De toutes les localités occupées par les Acadiens lors du Grand Dérangement, seul le comté de Westmorland possède des descendants des martyrs de 1755. À l'exception de la rivière Saint-Jean, les autres comtés du Nouveau-Brunswick n'étaient pas encore établis à cette époque. Les Acadiens de la Nouvelle-Écosse, du Cap-Breton et de l'Île du Prince-Édouard occupent des terres où il n'y avait pas d'habitants lors de la catastrophe de 1755. La grande et vieille paroisse acadienne de Memramcouk a l'insigne honneur, avec la jeune paroisse de Sackville, autrefois la Prée-des-Bourg, à Tintamarre, d'être sur un territoire que nos pères occupaient lors du Grand Dérangement.

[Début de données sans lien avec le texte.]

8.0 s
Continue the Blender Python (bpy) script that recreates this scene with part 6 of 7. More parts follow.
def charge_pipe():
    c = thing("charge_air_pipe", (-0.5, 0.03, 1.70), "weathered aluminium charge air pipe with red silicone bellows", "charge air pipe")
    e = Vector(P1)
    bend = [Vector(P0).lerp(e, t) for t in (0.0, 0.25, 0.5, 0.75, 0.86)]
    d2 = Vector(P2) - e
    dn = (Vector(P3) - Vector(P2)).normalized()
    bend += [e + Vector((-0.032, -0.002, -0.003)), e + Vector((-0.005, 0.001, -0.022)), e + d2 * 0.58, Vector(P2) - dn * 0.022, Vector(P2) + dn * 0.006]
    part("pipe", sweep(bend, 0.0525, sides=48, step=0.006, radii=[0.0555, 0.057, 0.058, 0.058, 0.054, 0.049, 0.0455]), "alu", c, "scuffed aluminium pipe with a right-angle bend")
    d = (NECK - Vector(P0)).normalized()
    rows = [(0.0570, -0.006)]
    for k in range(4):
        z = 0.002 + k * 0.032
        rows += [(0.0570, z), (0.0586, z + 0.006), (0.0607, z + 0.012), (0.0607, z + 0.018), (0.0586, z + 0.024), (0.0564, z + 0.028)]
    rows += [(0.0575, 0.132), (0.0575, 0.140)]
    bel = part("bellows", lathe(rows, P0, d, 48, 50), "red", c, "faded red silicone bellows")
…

Il y avait quelques habitants au Coude (aujourd'hui Moncton) et à Petcoudiac, devenu St-Anselme du Ruisseau-des-Renards, mais leur nombre était si infime que je m'abstiens de considérer les paroisses acadiennes de l'Assomption et de St-Anselme sur le même pied d'ancienneté que les deux premières.





Source : GAUDET, Placide. Le Grand Dérangement : Sur qui retombe la responsabilité de l'Expulsion des Acadiens, Ottawa, Ottawa Printing, 1922, 84 p.